Quote exactly, and only, the lines of the material below from the line with "for t, m in" through the line with "for t, *values".

DATA EXTRACT ::
-.-.-
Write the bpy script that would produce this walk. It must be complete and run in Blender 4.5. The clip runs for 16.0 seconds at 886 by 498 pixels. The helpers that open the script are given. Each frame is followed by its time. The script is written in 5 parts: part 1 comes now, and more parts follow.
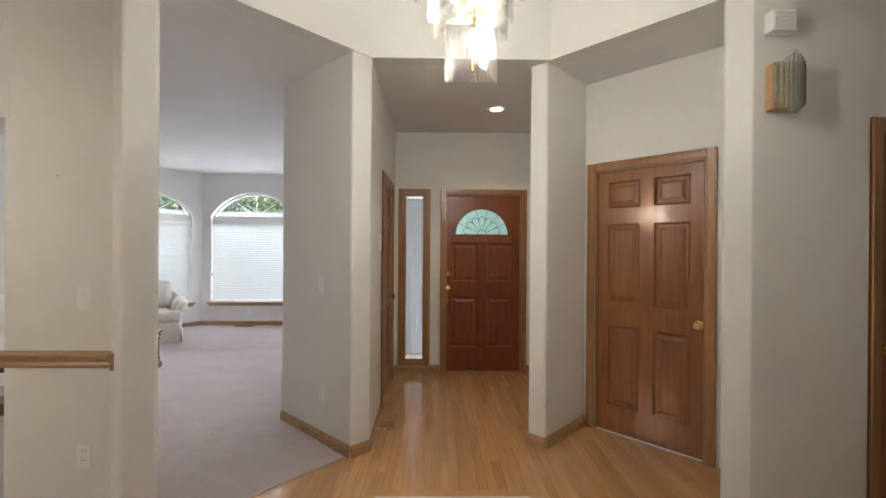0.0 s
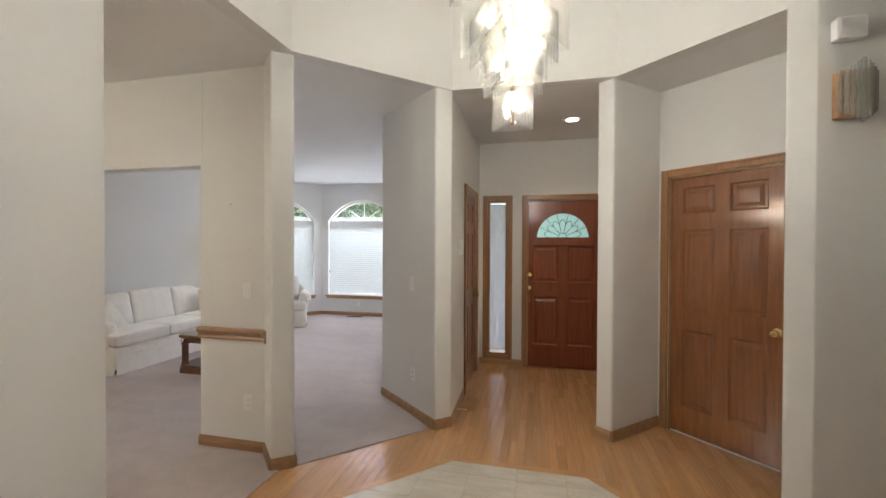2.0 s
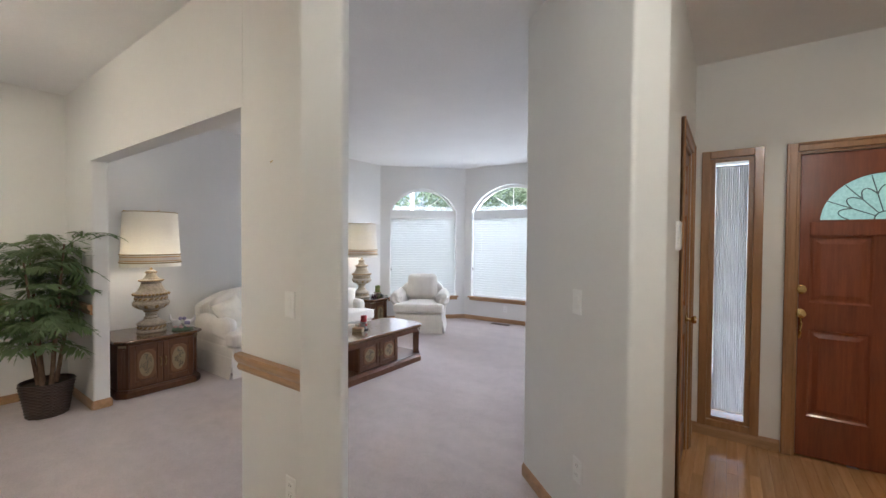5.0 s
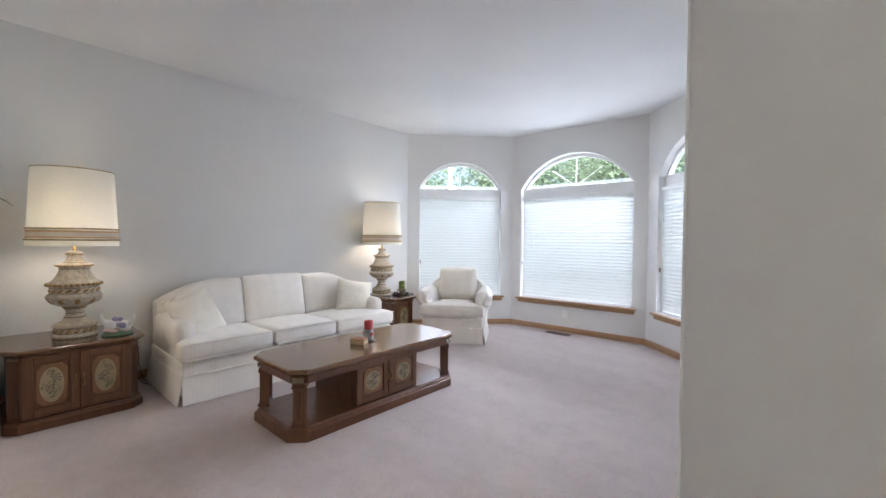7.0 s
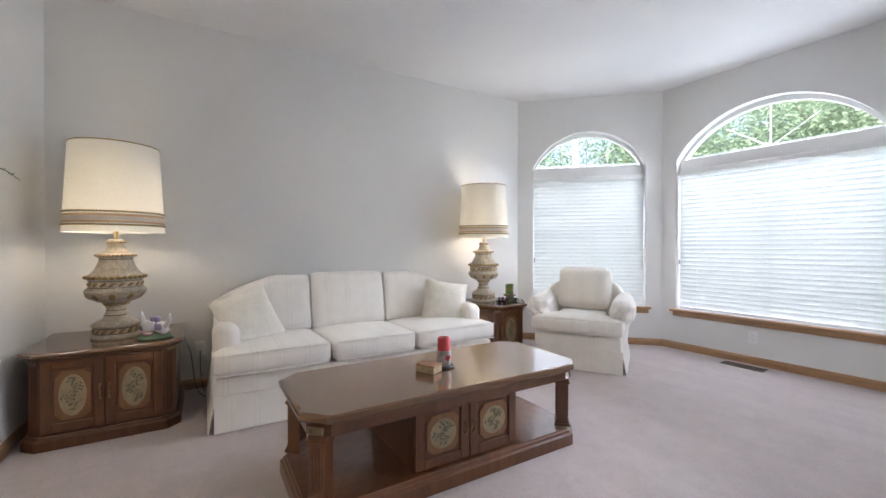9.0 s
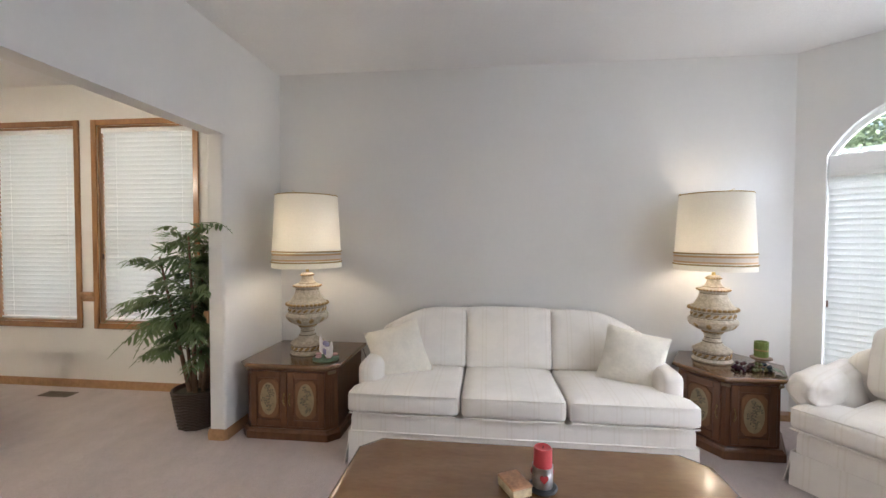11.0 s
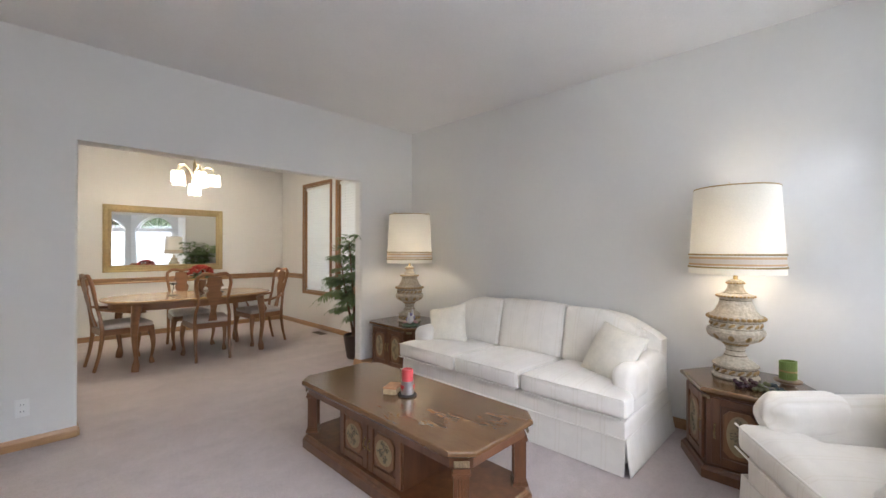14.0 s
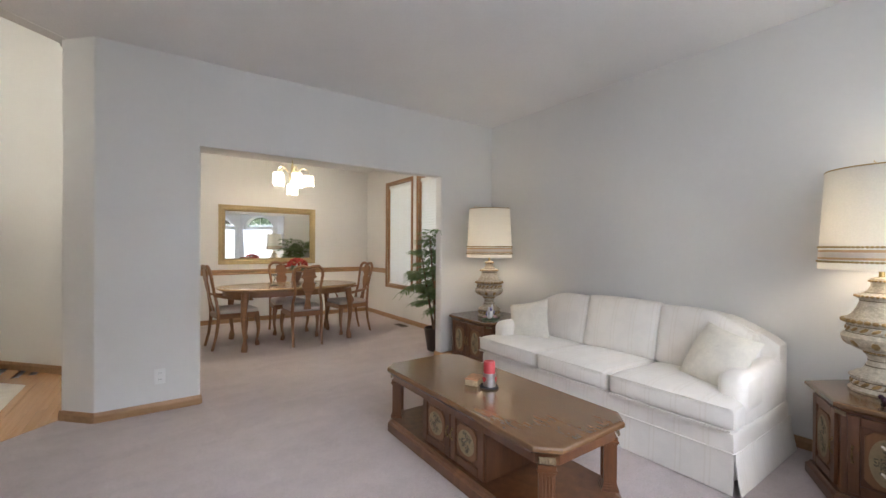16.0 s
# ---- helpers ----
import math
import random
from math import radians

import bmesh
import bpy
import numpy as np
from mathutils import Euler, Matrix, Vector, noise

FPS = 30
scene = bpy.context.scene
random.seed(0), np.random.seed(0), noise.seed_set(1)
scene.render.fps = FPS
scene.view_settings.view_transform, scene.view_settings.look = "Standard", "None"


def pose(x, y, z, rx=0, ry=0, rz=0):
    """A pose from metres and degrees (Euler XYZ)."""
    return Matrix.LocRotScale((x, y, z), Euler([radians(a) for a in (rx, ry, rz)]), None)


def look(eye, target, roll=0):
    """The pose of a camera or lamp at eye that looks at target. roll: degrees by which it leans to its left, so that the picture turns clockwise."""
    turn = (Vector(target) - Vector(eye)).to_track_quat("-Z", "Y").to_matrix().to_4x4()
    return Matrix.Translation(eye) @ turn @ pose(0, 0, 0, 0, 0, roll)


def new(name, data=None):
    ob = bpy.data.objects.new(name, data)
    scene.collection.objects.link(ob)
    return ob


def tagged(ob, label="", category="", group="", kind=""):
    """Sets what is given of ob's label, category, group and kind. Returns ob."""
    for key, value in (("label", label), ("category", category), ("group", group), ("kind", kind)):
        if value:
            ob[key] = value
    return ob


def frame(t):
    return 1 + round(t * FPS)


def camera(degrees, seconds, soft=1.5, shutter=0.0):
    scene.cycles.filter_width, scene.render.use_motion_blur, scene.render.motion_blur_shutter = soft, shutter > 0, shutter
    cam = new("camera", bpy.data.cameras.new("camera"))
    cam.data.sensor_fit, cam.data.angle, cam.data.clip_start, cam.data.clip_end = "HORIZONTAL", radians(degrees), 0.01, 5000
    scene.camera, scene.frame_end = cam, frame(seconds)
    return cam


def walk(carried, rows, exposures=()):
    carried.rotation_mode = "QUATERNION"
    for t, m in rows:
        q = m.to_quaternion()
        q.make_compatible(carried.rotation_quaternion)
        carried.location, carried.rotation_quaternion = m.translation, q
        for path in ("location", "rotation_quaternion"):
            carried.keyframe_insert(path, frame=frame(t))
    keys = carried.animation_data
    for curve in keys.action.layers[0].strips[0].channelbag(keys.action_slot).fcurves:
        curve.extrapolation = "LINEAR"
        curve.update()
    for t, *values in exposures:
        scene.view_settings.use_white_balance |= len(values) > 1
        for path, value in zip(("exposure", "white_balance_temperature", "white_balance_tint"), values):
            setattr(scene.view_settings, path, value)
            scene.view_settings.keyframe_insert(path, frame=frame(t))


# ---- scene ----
-.-.-
ANSWER ::
    for t, m in rows:
        q = m.to_quaternion()
        q.make_compatible(carried.rotation_quaternion)
        carried.location, carried.rotation_quaternion = m.translation, q
        for path in ("location", "rotation_quaternion"):
            carried.keyframe_insert(path, frame=frame(t))
    keys = carried.animation_data
    for curve in keys.action.layers[0].strips[0].channelbag(keys.action_slot).fcurves:
        curve.extrapolation = "LINEAR"
        curve.update()
    for t, *values in exposures:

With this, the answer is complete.